#### [AIM OF THE EXERCISE]
Exclude images, then output the remaining data verbatim.

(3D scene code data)

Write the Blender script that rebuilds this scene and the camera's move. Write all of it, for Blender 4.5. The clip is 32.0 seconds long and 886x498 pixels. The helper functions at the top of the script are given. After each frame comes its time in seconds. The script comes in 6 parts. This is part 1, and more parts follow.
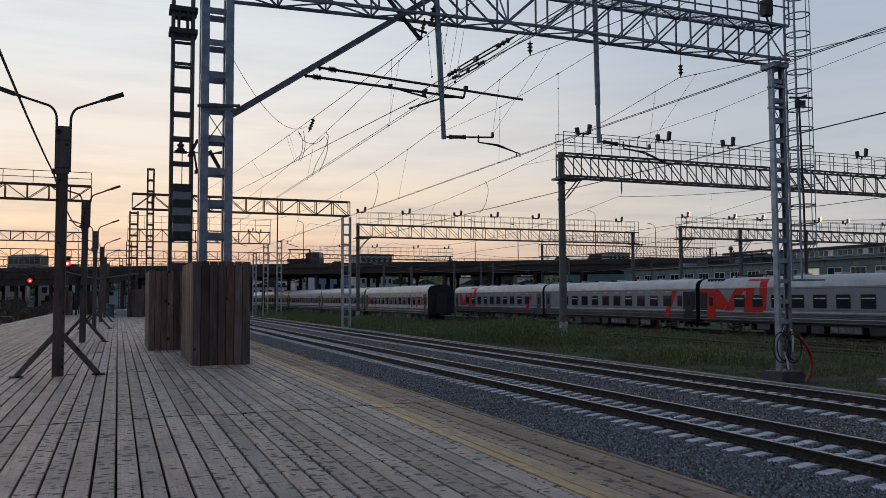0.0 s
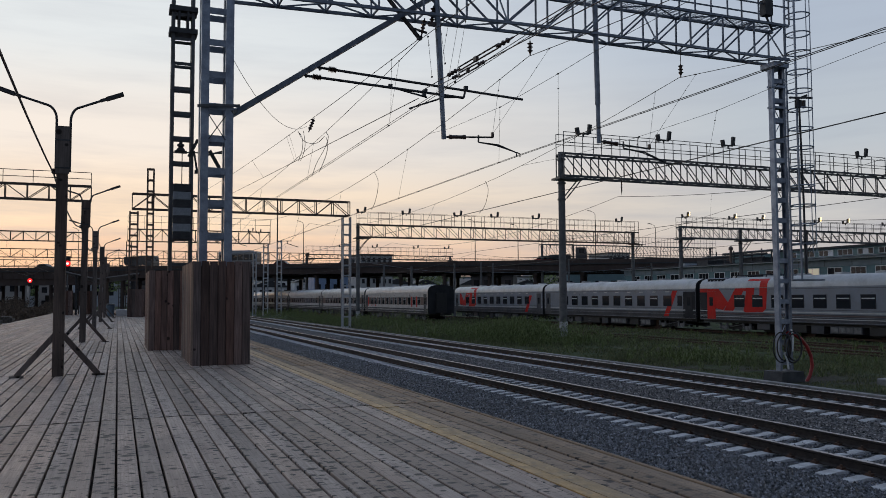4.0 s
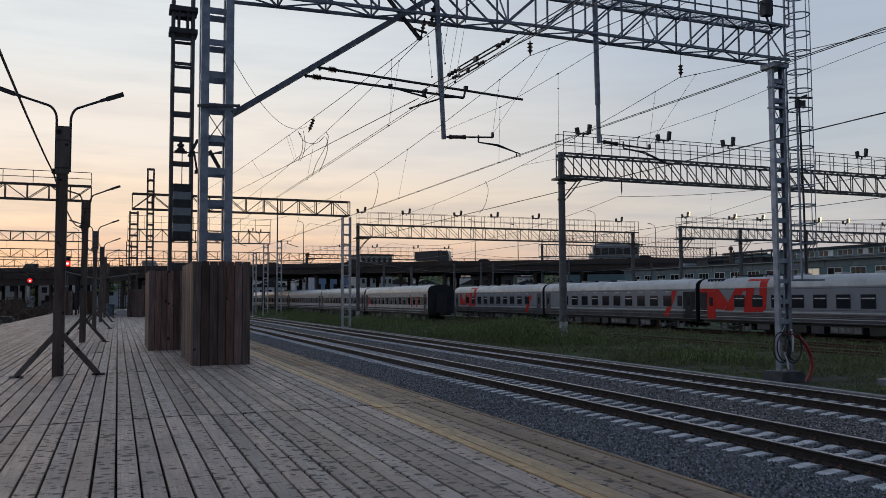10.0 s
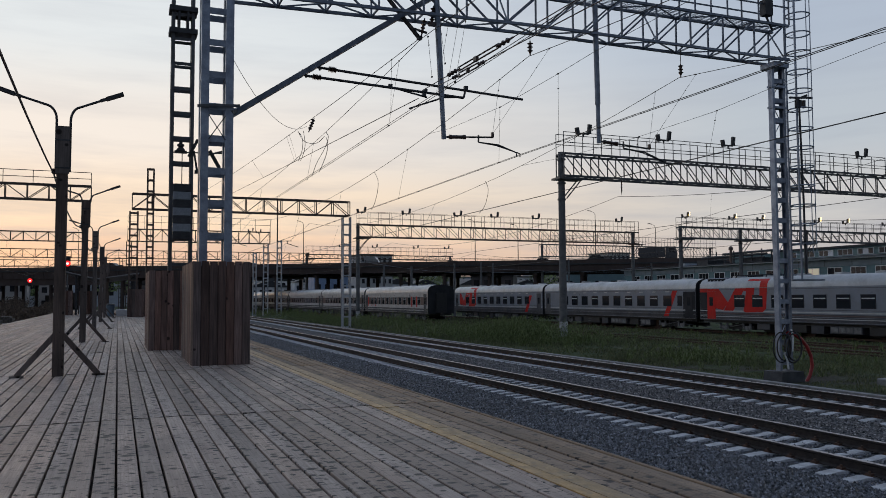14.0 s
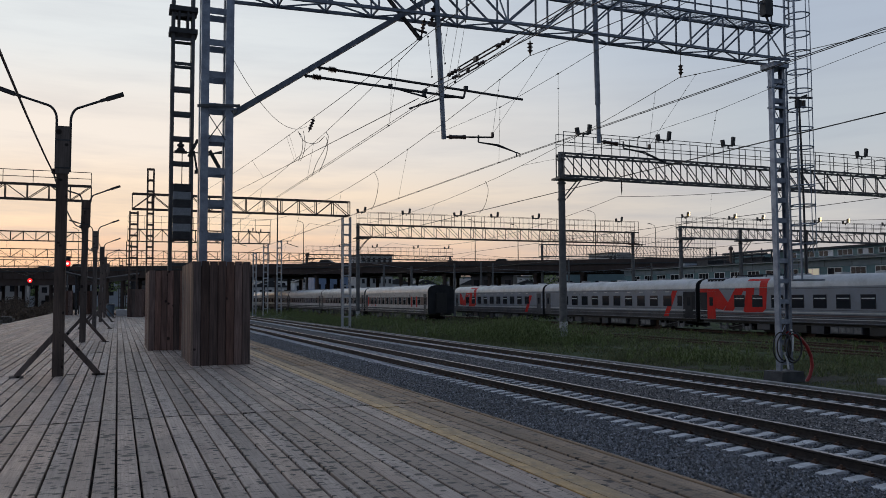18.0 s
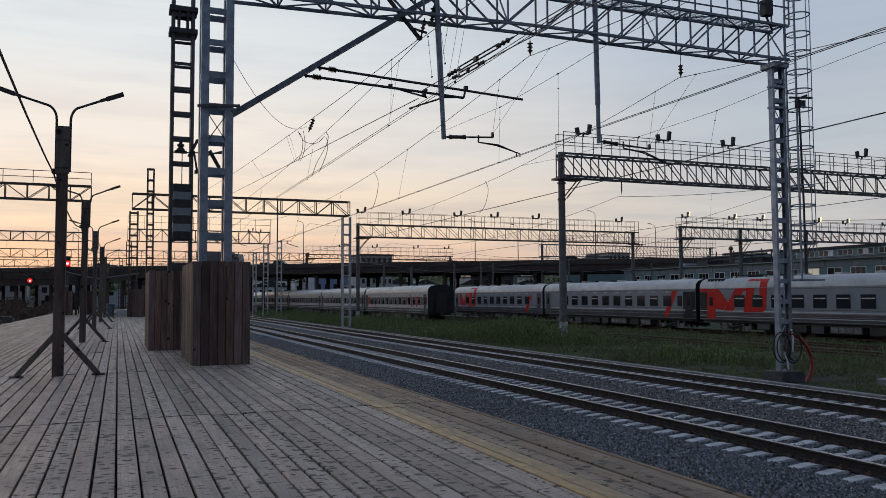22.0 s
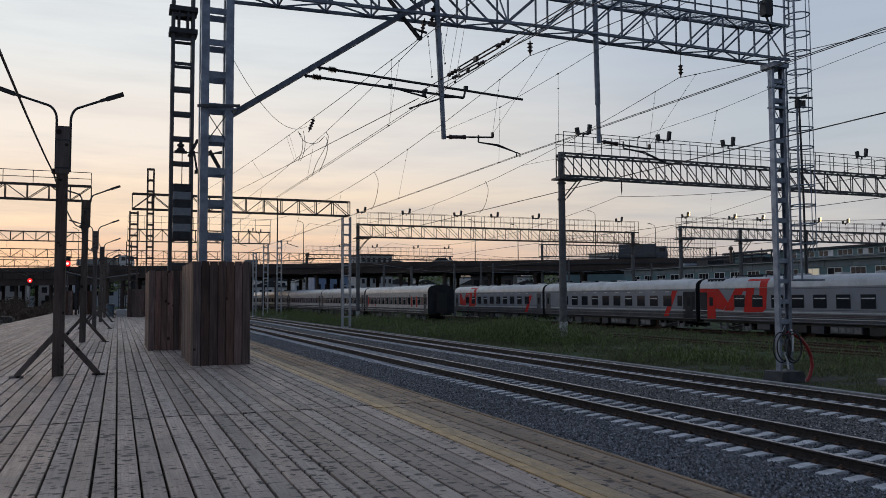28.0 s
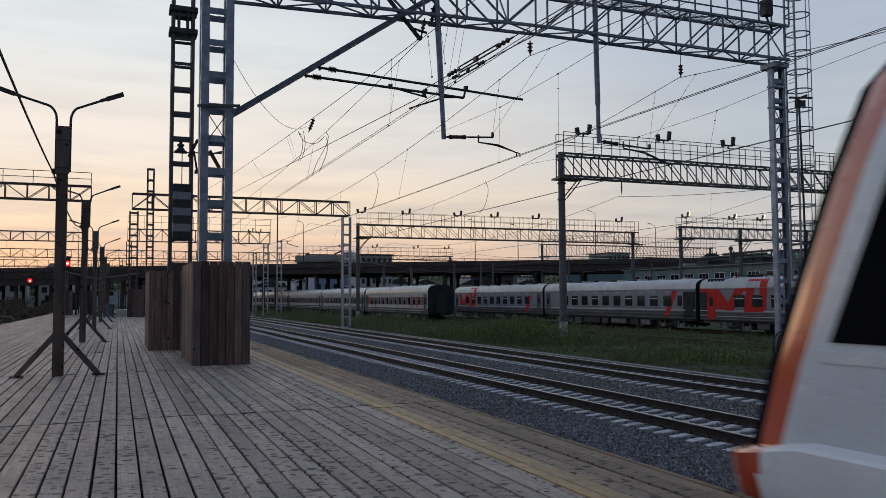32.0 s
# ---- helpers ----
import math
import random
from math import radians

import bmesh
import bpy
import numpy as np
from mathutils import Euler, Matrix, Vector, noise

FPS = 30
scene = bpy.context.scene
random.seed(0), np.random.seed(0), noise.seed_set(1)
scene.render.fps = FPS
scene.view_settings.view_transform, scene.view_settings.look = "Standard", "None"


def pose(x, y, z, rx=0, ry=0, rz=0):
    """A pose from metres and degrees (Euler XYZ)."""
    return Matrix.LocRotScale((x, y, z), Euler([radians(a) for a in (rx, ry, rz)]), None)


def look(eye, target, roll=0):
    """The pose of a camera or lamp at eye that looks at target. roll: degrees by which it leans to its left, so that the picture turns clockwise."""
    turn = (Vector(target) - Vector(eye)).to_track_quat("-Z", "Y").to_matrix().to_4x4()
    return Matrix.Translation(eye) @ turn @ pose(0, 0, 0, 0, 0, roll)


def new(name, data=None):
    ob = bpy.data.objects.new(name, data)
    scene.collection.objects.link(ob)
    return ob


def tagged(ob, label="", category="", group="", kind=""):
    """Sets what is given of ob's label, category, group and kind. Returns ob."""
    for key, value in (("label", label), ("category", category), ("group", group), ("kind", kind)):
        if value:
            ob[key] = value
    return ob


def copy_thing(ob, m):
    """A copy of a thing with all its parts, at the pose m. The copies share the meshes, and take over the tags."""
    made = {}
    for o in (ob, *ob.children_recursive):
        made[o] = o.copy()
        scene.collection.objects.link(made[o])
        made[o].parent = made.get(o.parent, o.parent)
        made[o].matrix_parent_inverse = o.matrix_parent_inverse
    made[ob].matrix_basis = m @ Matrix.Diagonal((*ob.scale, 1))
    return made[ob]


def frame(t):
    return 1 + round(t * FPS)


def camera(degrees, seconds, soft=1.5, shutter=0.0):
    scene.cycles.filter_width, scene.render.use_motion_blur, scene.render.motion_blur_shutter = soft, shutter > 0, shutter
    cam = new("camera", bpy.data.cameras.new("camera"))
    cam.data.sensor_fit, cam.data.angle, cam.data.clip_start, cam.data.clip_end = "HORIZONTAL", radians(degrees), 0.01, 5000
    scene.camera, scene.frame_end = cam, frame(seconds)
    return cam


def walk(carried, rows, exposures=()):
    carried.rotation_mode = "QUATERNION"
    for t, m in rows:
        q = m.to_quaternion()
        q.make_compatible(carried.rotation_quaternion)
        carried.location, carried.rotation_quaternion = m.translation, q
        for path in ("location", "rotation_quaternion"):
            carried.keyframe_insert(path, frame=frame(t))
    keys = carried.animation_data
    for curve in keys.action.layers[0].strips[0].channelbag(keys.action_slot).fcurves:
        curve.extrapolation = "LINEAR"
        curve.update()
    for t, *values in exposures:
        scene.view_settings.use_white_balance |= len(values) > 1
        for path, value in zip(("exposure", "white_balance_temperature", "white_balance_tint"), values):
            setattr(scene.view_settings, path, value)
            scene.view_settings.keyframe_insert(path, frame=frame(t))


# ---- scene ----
# ---------------------------------------------------------------- camera: on the platform, still
cam = camera(57.47, 32.0, soft=0.85, shutter=0.25)
EYE = (0.0, 0.0, 1.5)
YAW, PITCH, ROLL = radians(21.907), radians(3.417), -0.289
AIM = (math.sin(YAW) * math.cos(PITCH), math.cos(YAW) * math.cos(PITCH), 1.5 + math.sin(PITCH))
walk(cam, [(0.0, look(EYE, AIM, ROLL)), (32.0, look(EYE, AIM, ROLL))], exposures=[(0.0, 0.0), (32.0, 0.0)])

# ---------------------------------------------------------------- world: dusk sky, sun just down behind the yard
SUN_AZ = radians(-6.0)          # west of the platform's axis
SUN_EL = radians(2.0)
world = bpy.data.worlds.new("dusk")
scene.world = world
world.use_nodes = True


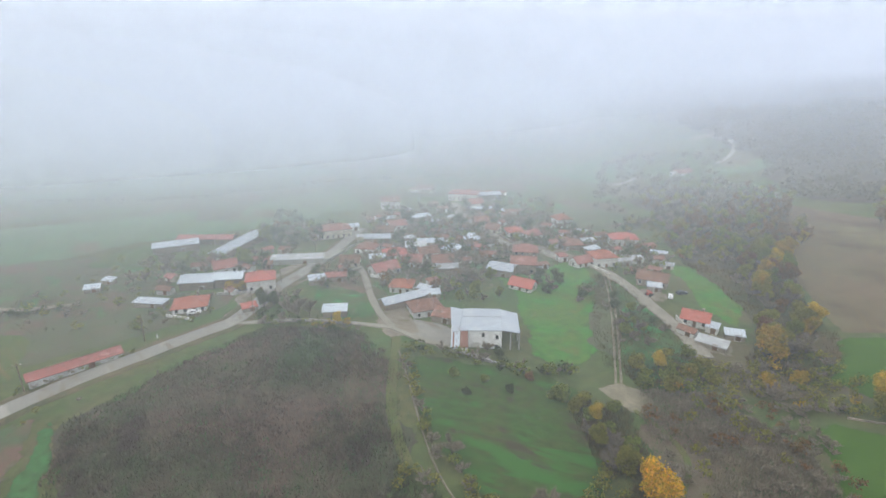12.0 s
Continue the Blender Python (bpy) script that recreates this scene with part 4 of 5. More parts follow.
grove([(-58, 158), (-20, 174), (4, 178), (2, 168), (-30, 160), (-50, 150)], 26, ["bush_bare", "bush_dark", "bush_bare"], 1.0, 1.9, 36, "dark bare shrubs in the meadow", 3, "meadow_shrubs")
grove([(-26, 104), (-12, 108), (-4, 120), (-20, 128), (-36, 122)], 22, ["bush_bare", "bush_dark", "bush_bare"], 1.2, 2.2, 37, "dark bare shrubs in the meadow", 3, "meadow_shrubs")
hedge([(-64, 266), (-50, 264), (-40, 261), (-30, 263)], 2.6, ["bush_dark", "bush_bare", "bush_green"], 1.3, 2.4, 23, "dark bushes along the garden path", 1.2)
hedge([(-168, 194), (-140, 214), (-120, 224)], 3.4, ["bush_dark", "bush_bare", "bush_green"], 0.9, 1.8, 24, "scattered dark bushes beside the road", 2)
hedge([(-190, 250), (-160, 272), (-120, 292), (-110, 330), (-160, 340)], 6, ["bush_olive", "bush_bare", "bush_green"], 1.2, 2.2, 25, "dull bushes beyond the gardens", 6)
VILLAGE_TREES = ["bare", "bare", "bush_bare", "dark", "bush_bare", "bare", "bush_dark", "bare", "bush_green", "bush_bare", "bush_russet"]

hedge([(-46, 264), (-36, 262)], 2.0, ["bush_gold", "bush_bare"], 1.3, 2.0, 42, "yellowish bushes below the shed", 0.8)
hedge([(90, 390), (150, 440), (190, 500)], 3, ["bare", "bush_dark", "bush_olive"], 2, 3.4, 43, "dull hedge across the far pasture", 4)
hedge([(-300, 470), (-180, 480), (-90, 540), (20, 560)], 5, ["bush_dark", "bush_bare"], 2, 3.2, 44, "thin dark hedge on the far plain", 2)
grove([(86, 146), (100, 140), (116, 150), (114, 172), (98, 166)], 16, ["bush_dark", "bush_olive", "bush_bare", "bush_gold"], 1.8, 3.2, 48, "bushes at the wheat corner", 3)
grove([(27, 132), (32, 128), (44, 116), (48, 122), (40, 134), (32, 140)], 18, ["bush_olive", "bush_russet", "bush_bare", "bush_green"], 1.6, 2.6, 49, "bushes under the stable trees", 2)
grove([(22, 122), (27, 133), (31, 127), (24, 116)], 12, ["bush_bare", "bush_russet", "bush_bare"], 1.4, 2.2, 50, "bare shrubs beside the stable", 1.8)

# ---- buildings ----
def opening(parent, name, x, y, z, w, h, facing, pane_mat, label=""):
    """A framed window or door on a wall face; facing 0 to 3: -y, +x, +y, -x."""
    d = 0.09
    ring = [(-w / 2 - 0.1, -w / 2, -d, 0.04, 0, h), (w / 2, w / 2 + 0.1, -d, 0.04, 0, h), (-w / 2 - 0.1, w / 2 + 0.1, -d, 0.04, h, h + 0.12), (-w / 2 - 0.15, w / 2 + 0.15, -d - 0.06, 0.04, -0.1, 0)]
    turn = pose(x, y, z, 0, 0, 90 * facing)
    key = (name, round(w, 2), round(h, 2))
    if key not in SHARED:
        SHARED[key] = (boxes("frame", ring, M["frame"]), boxes("pane", [(-w / 2, w / 2, -0.03, 0.03, 0, h)], pane_mat))
    fr = part(name, SHARED[key][0], parent, label)
    fr.matrix_basis = turn
    part("pane" if name == "window" else "leaf", SHARED[key][1], fr)
    return fr


SHARED = {}


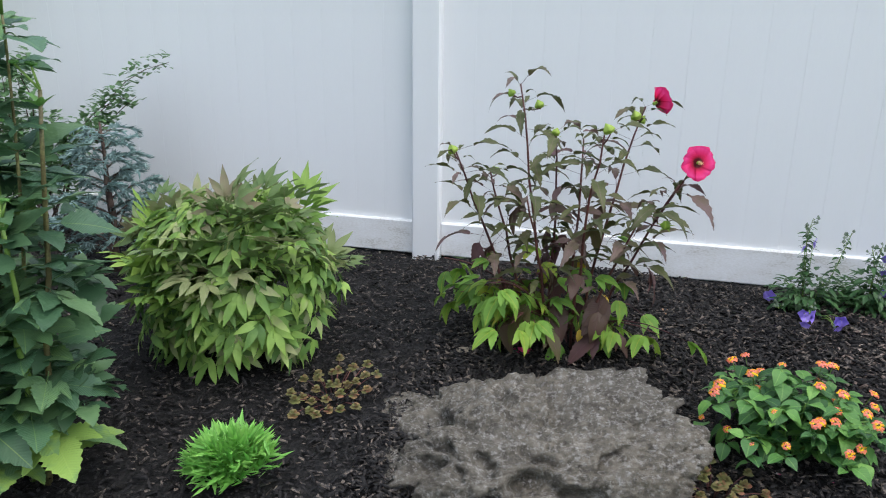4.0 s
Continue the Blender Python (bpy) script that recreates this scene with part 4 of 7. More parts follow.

#### [EXPECTED ANSWER]
Write the Blender script that rebuilds this scene and the camera's move. Write all of it, for Blender 4.5. The clip is 32.0 seconds long and 886x498 pixels. The helper functions at the top of the script are given. After each frame comes its time in seconds. The script comes in 6 parts. This is part 1, and more parts follow.
0.0 s
4.0 s
10.0 s
14.0 s
18.0 s
22.0 s
28.0 s
32.0 s
# ---- helpers ----
import math
import random
from math import radians

import bmesh
import bpy
import numpy as np
from mathutils import Euler, Matrix, Vector, noise

FPS = 30
scene = bpy.context.scene
random.seed(0), np.random.seed(0), noise.seed_set(1)
scene.render.fps = FPS
scene.view_settings.view_transform, scene.view_settings.look = "Standard", "None"


def pose(x, y, z, rx=0, ry=0, rz=0):
    """A pose from metres and degrees (Euler XYZ)."""
    return Matrix.LocRotScale((x, y, z), Euler([radians(a) for a in (rx, ry, rz)]), None)


def look(eye, target, roll=0):
    """The pose of a camera or lamp at eye that looks at target. roll: degrees by which it leans to its left, so that the picture turns clockwise."""
    turn = (Vector(target) - Vector(eye)).to_track_quat("-Z", "Y").to_matrix().to_4x4()
    return Matrix.Translation(eye) @ turn @ pose(0, 0, 0, 0, 0, roll)


def new(name, data=None):
    ob = bpy.data.objects.new(name, data)
    scene.collection.objects.link(ob)
    return ob


def tagged(ob, label="", category="", group="", kind=""):
    """Sets what is given of ob's label, category, group and kind. Returns ob."""
    for key, value in (("label", label), ("category", category), ("group", group), ("kind", kind)):
        if value:
            ob[key] = value
    return ob


def copy_thing(ob, m):
    """A copy of a thing with all its parts, at the pose m. The copies share the meshes, and take over the tags."""
    made = {}
    for o in (ob, *ob.children_recursive):
        made[o] = o.copy()
        scene.collection.objects.link(made[o])
        made[o].parent = made.get(o.parent, o.parent)
        made[o].matrix_parent_inverse = o.matrix_parent_inverse
    made[ob].matrix_basis = m @ Matrix.Diagonal((*ob.scale, 1))
    return made[ob]


def frame(t):
    return 1 + round(t * FPS)


def camera(degrees, seconds, soft=1.5, shutter=0.0):
    scene.cycles.filter_width, scene.render.use_motion_blur, scene.render.motion_blur_shutter = soft, shutter > 0, shutter
    cam = new("camera", bpy.data.cameras.new("camera"))
    cam.data.sensor_fit, cam.data.angle, cam.data.clip_start, cam.data.clip_end = "HORIZONTAL", radians(degrees), 0.01, 5000
    scene.camera, scene.frame_end = cam, frame(seconds)
    return cam


def walk(carried, rows, exposures=()):
    carried.rotation_mode = "QUATERNION"
    for t, m in rows:
        q = m.to_quaternion()
        q.make_compatible(carried.rotation_quaternion)
        carried.location, carried.rotation_quaternion = m.translation, q
        for path in ("location", "rotation_quaternion"):
            carried.keyframe_insert(path, frame=frame(t))
    keys = carried.animation_data
    for curve in keys.action.layers[0].strips[0].channelbag(keys.action_slot).fcurves:
        curve.extrapolation = "LINEAR"
        curve.update()
    for t, *values in exposures:
        scene.view_settings.use_white_balance |= len(values) > 1
        for path, value in zip(("exposure", "white_balance_temperature", "white_balance_tint"), values):
            setattr(scene.view_settings, path, value)
            scene.view_settings.keyframe_insert(path, frame=frame(t))


# ---- scene ----
# ---------------------------------------------------------------- camera: on the platform, still
cam = camera(57.47, 32.0, soft=0.85, shutter=0.25)
EYE = (0.0, 0.0, 1.5)
YAW, PITCH, ROLL = radians(21.907), radians(3.417), -0.289
AIM = (math.sin(YAW) * math.cos(PITCH), math.cos(YAW) * math.cos(PITCH), 1.5 + math.sin(PITCH))
walk(cam, [(0.0, look(EYE, AIM, ROLL)), (32.0, look(EYE, AIM, ROLL))], exposures=[(0.0, 0.0), (32.0, 0.0)])

# ---------------------------------------------------------------- world: dusk sky, sun just down behind the yard
SUN_AZ = radians(-6.0)          # west of the platform's axis
SUN_EL = radians(2.0)
world = bpy.data.worlds.new("dusk")
scene.world = world
world.use_nodes = True


12.0 s
Continue the Blender Python (bpy) script that recreates this scene with part 4 of 5. More parts follow.
grove([(-58, 158), (-20, 174), (4, 178), (2, 168), (-30, 160), (-50, 150)], 26, ["bush_bare", "bush_dark", "bush_bare"], 1.0, 1.9, 36, "dark bare shrubs in the meadow", 3, "meadow_shrubs")
grove([(-26, 104), (-12, 108), (-4, 120), (-20, 128), (-36, 122)], 22, ["bush_bare", "bush_dark", "bush_bare"], 1.2, 2.2, 37, "dark bare shrubs in the meadow", 3, "meadow_shrubs")
hedge([(-64, 266), (-50, 264), (-40, 261), (-30, 263)], 2.6, ["bush_dark", "bush_bare", "bush_green"], 1.3, 2.4, 23, "dark bushes along the garden path", 1.2)
hedge([(-168, 194), (-140, 214), (-120, 224)], 3.4, ["bush_dark", "bush_bare", "bush_green"], 0.9, 1.8, 24, "scattered dark bushes beside the road", 2)
hedge([(-190, 250), (-160, 272), (-120, 292), (-110, 330), (-160, 340)], 6, ["bush_olive", "bush_bare", "bush_green"], 1.2, 2.2, 25, "dull bushes beyond the gardens", 6)
VILLAGE_TREES = ["bare", "bare", "bush_bare", "dark", "bush_bare", "bare", "bush_dark", "bare", "bush_green", "bush_bare", "bush_russet"]

hedge([(-46, 264), (-36, 262)], 2.0, ["bush_gold", "bush_bare"], 1.3, 2.0, 42, "yellowish bushes below the shed", 0.8)
hedge([(90, 390), (150, 440), (190, 500)], 3, ["bare", "bush_dark", "bush_olive"], 2, 3.4, 43, "dull hedge across the far pasture", 4)
hedge([(-300, 470), (-180, 480), (-90, 540), (20, 560)], 5, ["bush_dark", "bush_bare"], 2, 3.2, 44, "thin dark hedge on the far plain", 2)
grove([(86, 146), (100, 140), (116, 150), (114, 172), (98, 166)], 16, ["bush_dark", "bush_olive", "bush_bare", "bush_gold"], 1.8, 3.2, 48, "bushes at the wheat corner", 3)
grove([(27, 132), (32, 128), (44, 116), (48, 122), (40, 134), (32, 140)], 18, ["bush_olive", "bush_russet", "bush_bare", "bush_green"], 1.6, 2.6, 49, "bushes under the stable trees", 2)
grove([(22, 122), (27, 133), (31, 127), (24, 116)], 12, ["bush_bare", "bush_russet", "bush_bare"], 1.4, 2.2, 50, "bare shrubs beside the stable", 1.8)

# ---- buildings ----
def opening(parent, name, x, y, z, w, h, facing, pane_mat, label=""):
    """A framed window or door on a wall face; facing 0 to 3: -y, +x, +y, -x."""
    d = 0.09
    ring = [(-w / 2 - 0.1, -w / 2, -d, 0.04, 0, h), (w / 2, w / 2 + 0.1, -d, 0.04, 0, h), (-w / 2 - 0.1, w / 2 + 0.1, -d, 0.04, h, h + 0.12), (-w / 2 - 0.15, w / 2 + 0.15, -d - 0.06, 0.04, -0.1, 0)]
    turn = pose(x, y, z, 0, 0, 90 * facing)
    key = (name, round(w, 2), round(h, 2))
    if key not in SHARED:
        SHARED[key] = (boxes("frame", ring, M["frame"]), boxes("pane", [(-w / 2, w / 2, -0.03, 0.03, 0, h)], pane_mat))
    fr = part(name, SHARED[key][0], parent, label)
    fr.matrix_basis = turn
    part("pane" if name == "window" else "leaf", SHARED[key][1], fr)
    return fr


SHARED = {}


4.0 s
Continue the Blender Python (bpy) script that recreates this scene with part 4 of 7. More parts follow.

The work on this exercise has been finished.